— Stated goal —
Extract each line from the entries below that has the string "with" in it.

— Information supplied —
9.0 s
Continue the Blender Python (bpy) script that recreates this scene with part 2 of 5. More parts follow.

* * *

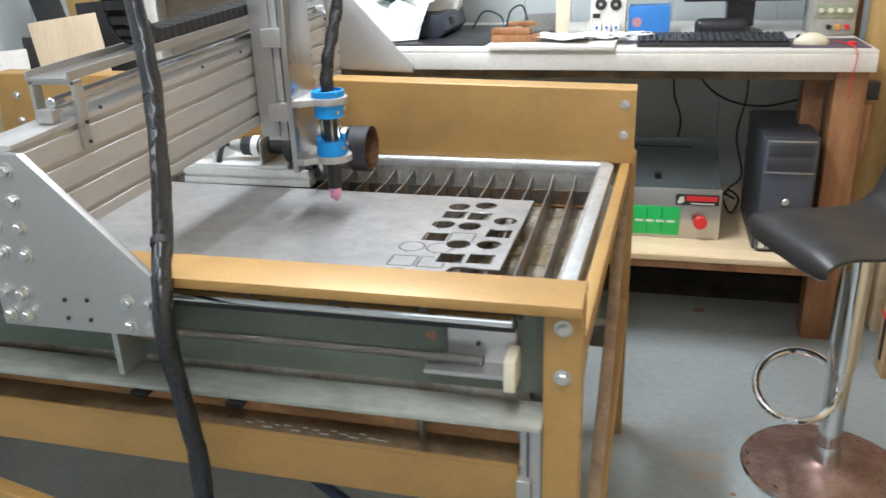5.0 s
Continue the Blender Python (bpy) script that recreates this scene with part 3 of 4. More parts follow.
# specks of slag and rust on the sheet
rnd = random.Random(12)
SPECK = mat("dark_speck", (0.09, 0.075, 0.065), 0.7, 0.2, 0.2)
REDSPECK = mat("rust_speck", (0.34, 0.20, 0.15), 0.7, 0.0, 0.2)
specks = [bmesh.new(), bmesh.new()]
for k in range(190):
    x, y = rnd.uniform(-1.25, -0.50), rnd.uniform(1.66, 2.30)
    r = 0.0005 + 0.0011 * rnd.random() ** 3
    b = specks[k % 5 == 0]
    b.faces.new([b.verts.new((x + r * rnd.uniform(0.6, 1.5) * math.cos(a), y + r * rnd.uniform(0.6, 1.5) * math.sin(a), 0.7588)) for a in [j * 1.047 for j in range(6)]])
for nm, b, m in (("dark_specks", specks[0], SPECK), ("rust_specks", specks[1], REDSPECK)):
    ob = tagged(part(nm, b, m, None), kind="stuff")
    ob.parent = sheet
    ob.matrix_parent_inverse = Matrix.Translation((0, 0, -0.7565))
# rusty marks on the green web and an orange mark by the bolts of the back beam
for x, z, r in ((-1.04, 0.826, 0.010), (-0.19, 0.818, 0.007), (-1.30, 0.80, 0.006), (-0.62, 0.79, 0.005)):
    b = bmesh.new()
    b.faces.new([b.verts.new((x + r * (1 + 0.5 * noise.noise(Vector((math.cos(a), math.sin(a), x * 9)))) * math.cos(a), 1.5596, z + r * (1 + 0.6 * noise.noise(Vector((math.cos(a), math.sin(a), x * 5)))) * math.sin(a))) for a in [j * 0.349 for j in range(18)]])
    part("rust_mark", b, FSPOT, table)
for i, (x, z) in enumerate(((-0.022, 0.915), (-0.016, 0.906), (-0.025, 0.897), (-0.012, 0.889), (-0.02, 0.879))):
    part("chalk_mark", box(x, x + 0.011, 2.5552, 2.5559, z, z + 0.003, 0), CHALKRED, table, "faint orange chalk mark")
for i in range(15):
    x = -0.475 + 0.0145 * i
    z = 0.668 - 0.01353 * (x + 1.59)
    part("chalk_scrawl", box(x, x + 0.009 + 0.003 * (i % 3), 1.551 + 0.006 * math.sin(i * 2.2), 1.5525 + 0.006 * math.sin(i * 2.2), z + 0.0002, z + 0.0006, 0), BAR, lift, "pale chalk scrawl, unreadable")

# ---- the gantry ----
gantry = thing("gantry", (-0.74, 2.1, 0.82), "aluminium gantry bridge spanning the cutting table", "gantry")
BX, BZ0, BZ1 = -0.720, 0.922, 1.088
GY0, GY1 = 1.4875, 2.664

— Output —
Continue the Blender Python (bpy) script that recreates this scene with part 2 of 5. More parts follow.
Continue the Blender Python (bpy) script that recreates this scene with part 3 of 4. More parts follow.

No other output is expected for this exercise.